About 200 Gays and Lesbians rallied in San Francisco's Gay Castro district shortly after Wilson's veto. The next evening, 8,000 protesters rioted at the State Office Building downtown. They smashed every window on the ground floor, set the main entrance on fire, then broke into a second-floor office and tossed computers, chairs and files out the windows before torching the room.

A CNN report said police standing inside the building "remained remarkably restrained." There were no arrests. The building sustained $250,000 damage, including the destruction of a stained-glass window valued at $50,000.

In Los Angeles, 50 demonstrators marched on the Ronald Reagan State Building the night of the veto, splashing red dye on it and breaking the glass in the front door. Riot police arrested two protesters.

Later, in West Hollywood, several thousand people marched across the city and burned the state flag. Large-scale protests continued in L.A., San Francisco and elsewhere all month.

In one zap, at Stanford University in Palo Alto, demonstrators pelted Wilson with eggs, oranges and other food projectiles. Wilson caught one orange, broke into a smile and hurled it back at the crowd.

On Oct. 11, National Coming Out Day, thousands descended on the state Capitol in Sacramento. They blocked traffic and staged a kiss-in.

"When the system has shut down and there is nowhere to go but the streets, the Gay and Lesbian community will be in the streets," Torie Osborn, then-executive director of the Los Angeles Gay and Lesbian Community Services Center, said at the time. "Our goal," said Roberta Achtenberg, then an openly Lesbian member of the San Francisco Board of Supervisors, "is to make the governor pay a significant political price for what he has done to us."

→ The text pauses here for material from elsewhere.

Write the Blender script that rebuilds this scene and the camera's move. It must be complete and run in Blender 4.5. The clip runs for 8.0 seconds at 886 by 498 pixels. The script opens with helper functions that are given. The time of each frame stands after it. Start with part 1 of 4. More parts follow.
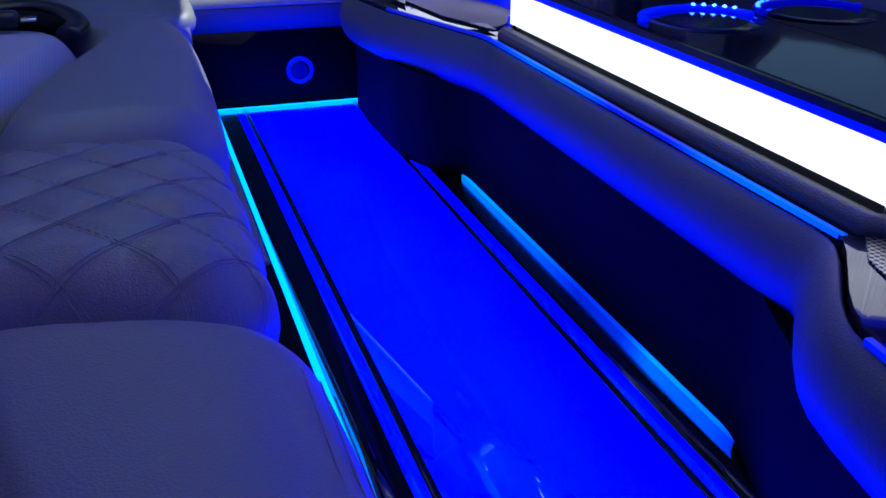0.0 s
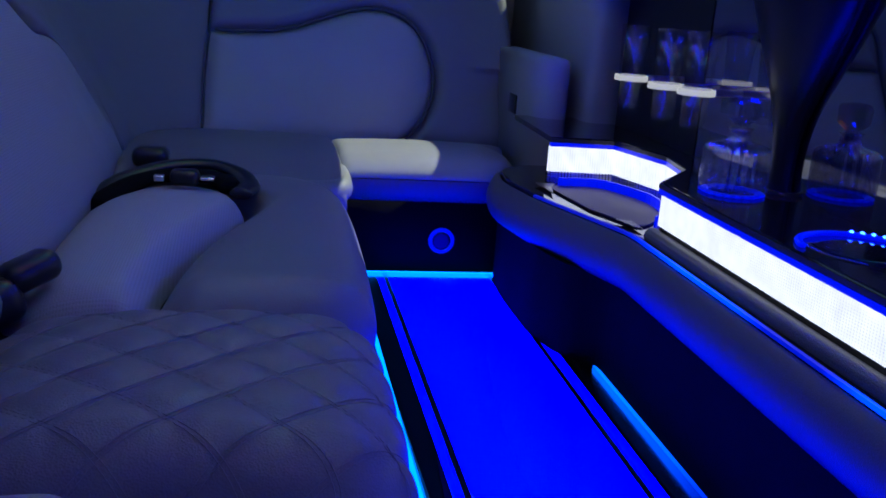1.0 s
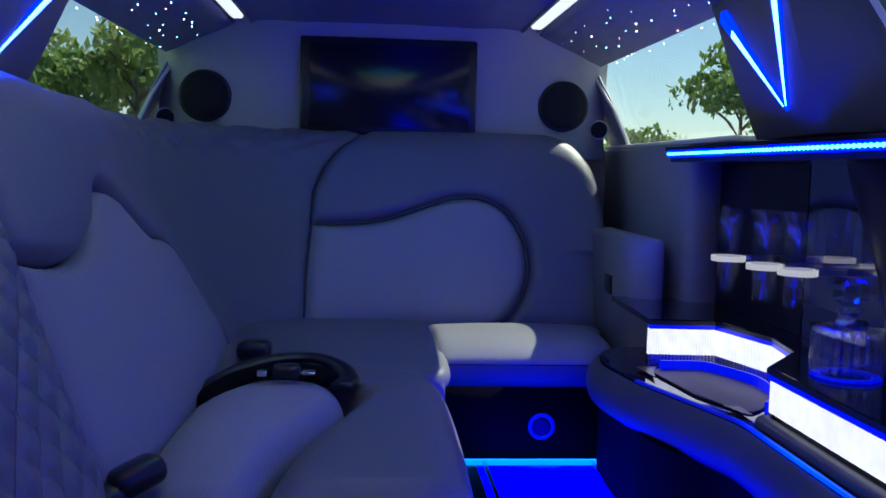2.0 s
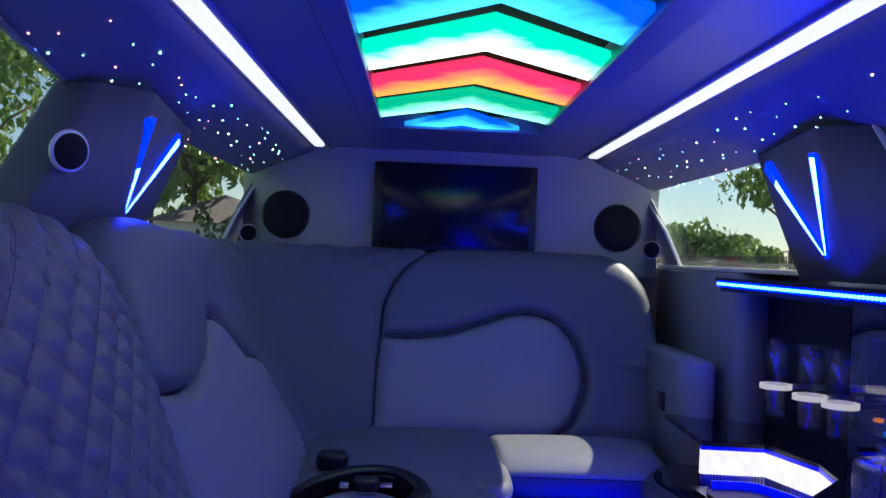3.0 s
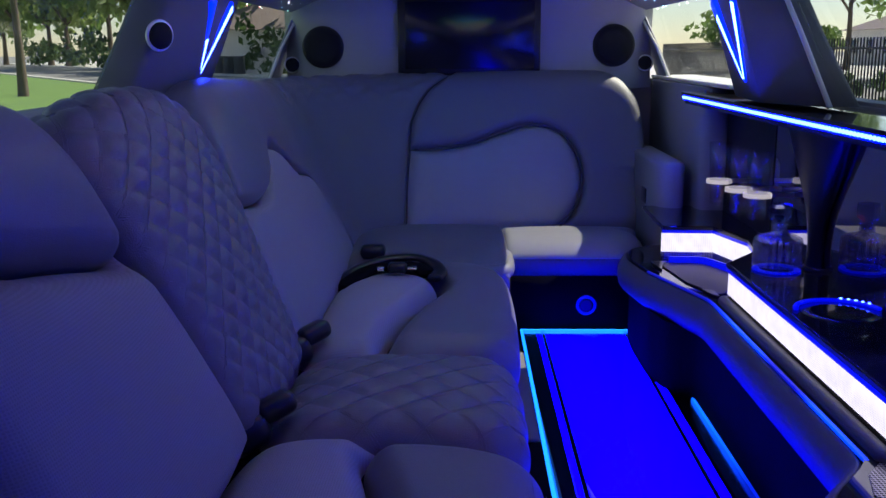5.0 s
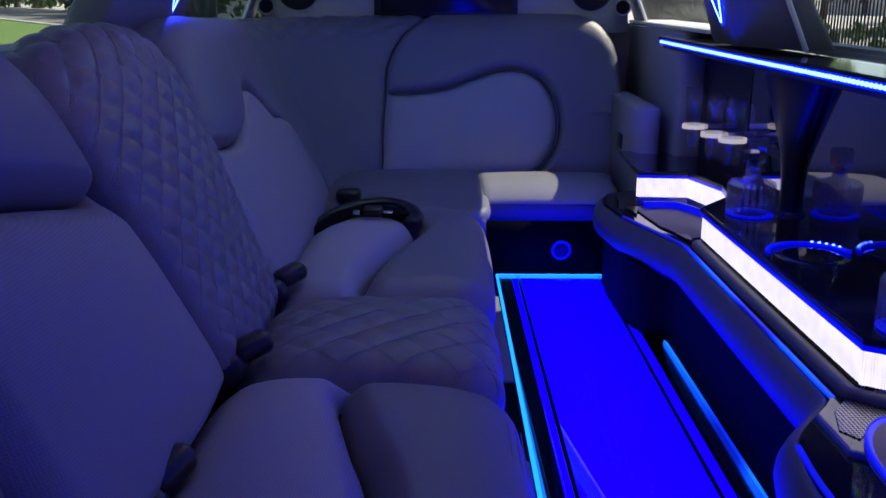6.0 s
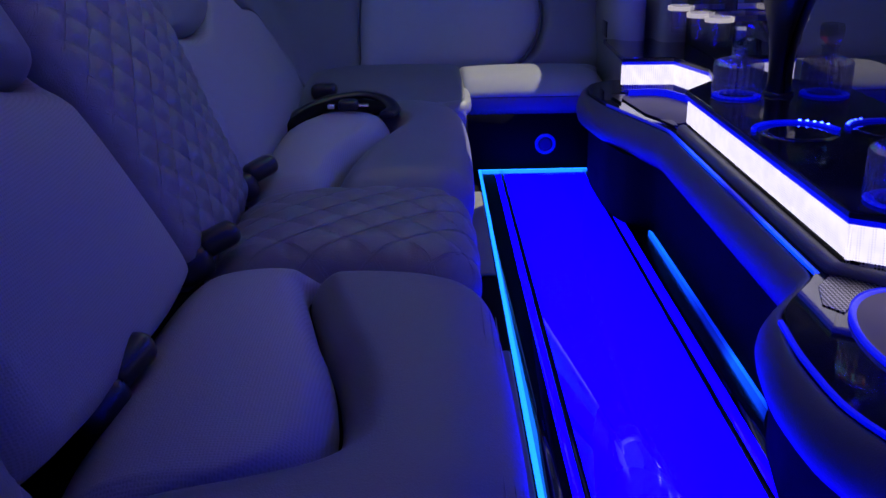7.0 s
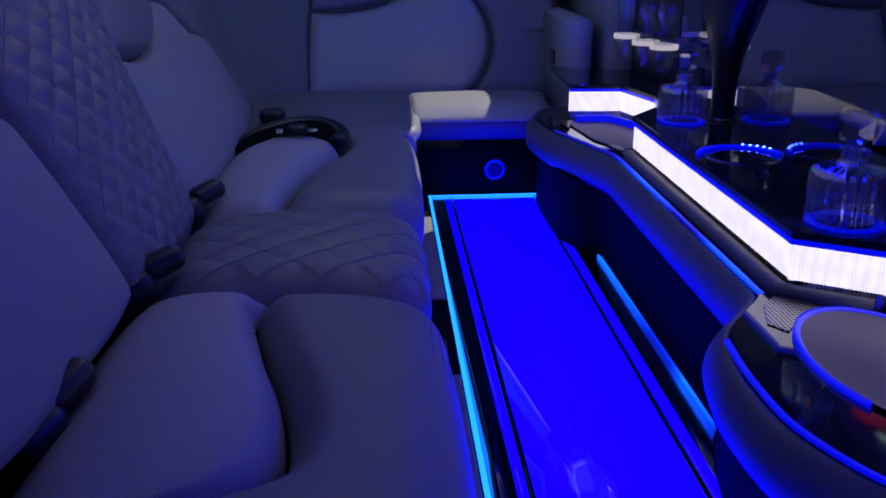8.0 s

John Heilman, then an openly Gay member of the West Hollywood City Council, said at the time: "We are not going to go away. We will continue to press on until we have our rights in this state."

West Hollywood gave its employees the day off to participate in the Sacramento protest.

A headline on the front page of the now-defunct San Francisco Sentinel, a Gay weekly, blared, "Fuck you, Wilson. Resign, Step Down, Get Out of Sacramento!!"